Belarusian President Alexander Lukashenko said he is “absolutely confident” of claiming a fourth term after casting his vote on Sunday in elections almost certain to hand him a landslide victory while the opposition are gearing up to protest in Minsk’s snowy squares in ten-below temperatures.

At the helm since 1994, the brawny ex state farm boss, 56, was in a buoyant mood as he cast his vote alongside his youngest son – now a tradition – and expects little challenge to his iron-fisted grip on power from the splintered, nine candidate opposition.

“I am going into the elections with absolute confidence. I feel the support of the people. If I didn’t feel it, I wouldn’t have run as a candidate,” Lukashenko told journalists on Sunday.

“Don’t worry – there will be no one out on the square today,” Lukashenko said. “As for those who favor protests, they should read our laws. Everything will be done by the book,” he said.

The opposition hopes to emulate protests in the 2006 elections when Belarusians camped out in Minsk for five days until they were dispersed by police with some jailed. The opposition says it already has evidence of vote-rigging and is calling for new elections without Lukashenko.

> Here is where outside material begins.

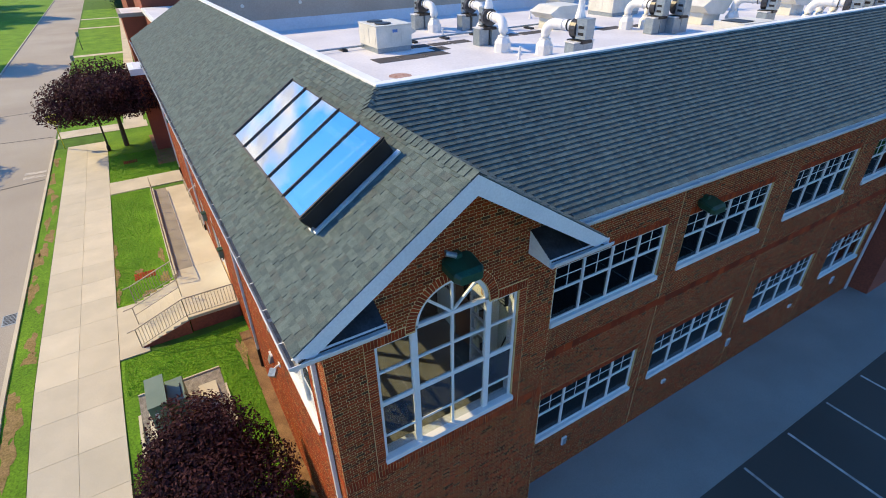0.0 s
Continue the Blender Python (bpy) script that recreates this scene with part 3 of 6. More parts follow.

“When the polls close, we will come out onto the square,” Vladimir Nekliaev, poet-turned-oppositionist said Saturday. “It is the single mechanism in our opposition that we have in these elections.”

KGB state security said yesterday it would deal “decisively” with unrest stirred up by the "radical" opposition.

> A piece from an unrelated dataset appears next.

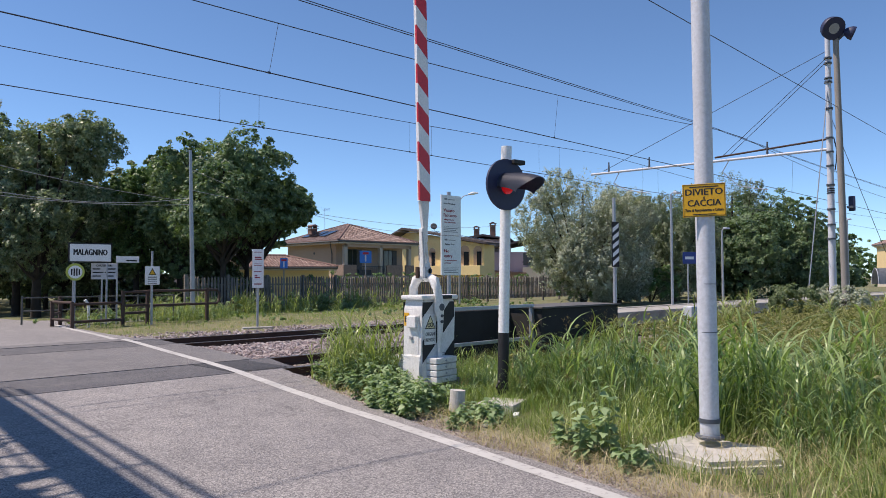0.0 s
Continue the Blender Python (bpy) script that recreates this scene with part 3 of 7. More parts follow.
# ---- near barrier ----
def build_barrier(m, label, reach, tube=False):
    """A barrier machine with a moving yoke, counterweights and boom. Its own space: pivot above the origin, boom towards -x."""
    t = thing("level_crossing_barrier", label, "barrier", m=m)
    h = 1.16
    part("plinth", box(-0.3, 0.42, -0.26, 0.26, -0.2, 0.06, 0.015), CONCRETE, t, "stained concrete plinth")
    prof = [(-0.27, 0.08), (0.36, 0.08), (0.4, 1.02), (0.37, h), (-0.22, h), (-0.25, 1.02)]
    body = part("housing", plate(prof, 0.38, "y", -0.19, None, 0.012), WHITE, t, "white painted steel housing with chipped paint")
    for y in (-0.1935, 0.1915):
        for z0 in (0.92, 0.3, -0.32, -0.94):
            pts = clip_span([(-0.252, z0), (0.372, z0 + 0.62), (0.372, z0 + 0.92), (-0.252, z0 + 0.3)], -0.252, 0.372)
            lo, hi = 0.1, 1.13
            for sign, lim in ((1, lo), (-1, -hi)):
                out = []
                for p, q in zip(pts, pts[1:] + pts[:1]):
                    a, c = sign * p[1] - lim, sign * q[1] - lim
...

“Who did I vote for?” a grinning Lukashenko coyly asked one journalist in front of national television cameras. “We have secret elections so I won’t tell you who I voted for. I’ll tell you tomorrow. Why should I boost my ratings again?”

The OSCE has never found elections in the post-Soviet nation of 9.6 million free or fair and the timorous let-up on opposition campaigning – granting candidates fleeting airtime in state media - is unlikely to allay similar findings.

Speculation swirled that powerful neighbor Russia would not recognize the elections after state television lambasted Belarus’s mustachioed incumbent, while the Kremlin said he had lost “basic human dignity.”

Now Moscow appears to have mended ties with Minsk, wary of fomenting instability on its borders or stirring up unpredictable backlash that could lead to color revolution. Moscow sees Belarus as a buffer against NATO and EU expansion.

The West has never recognized the legitimacy of Belarusian elections and deplores its crooked human rights record despite recently easing travel bans on Lukashenko hoping to coax the country famously called the “last dictatorship in Europe” away from Russia.

Lukashenko, deft at playing the West off against Moscow, has tried to appease the EU by fractionally loosening campaigning restrictions on the muzzled opposition.

The EU will be watching closely for the OSCE election monitoring verdict, expected tomorrow, and Brussels’ reaction could be key factor in Belarus’ future foreign policy after relations with Russia plummeted this fall.

“It all depends on the countries of the European Union,” said Lukashenko. “We are ready for partnership.”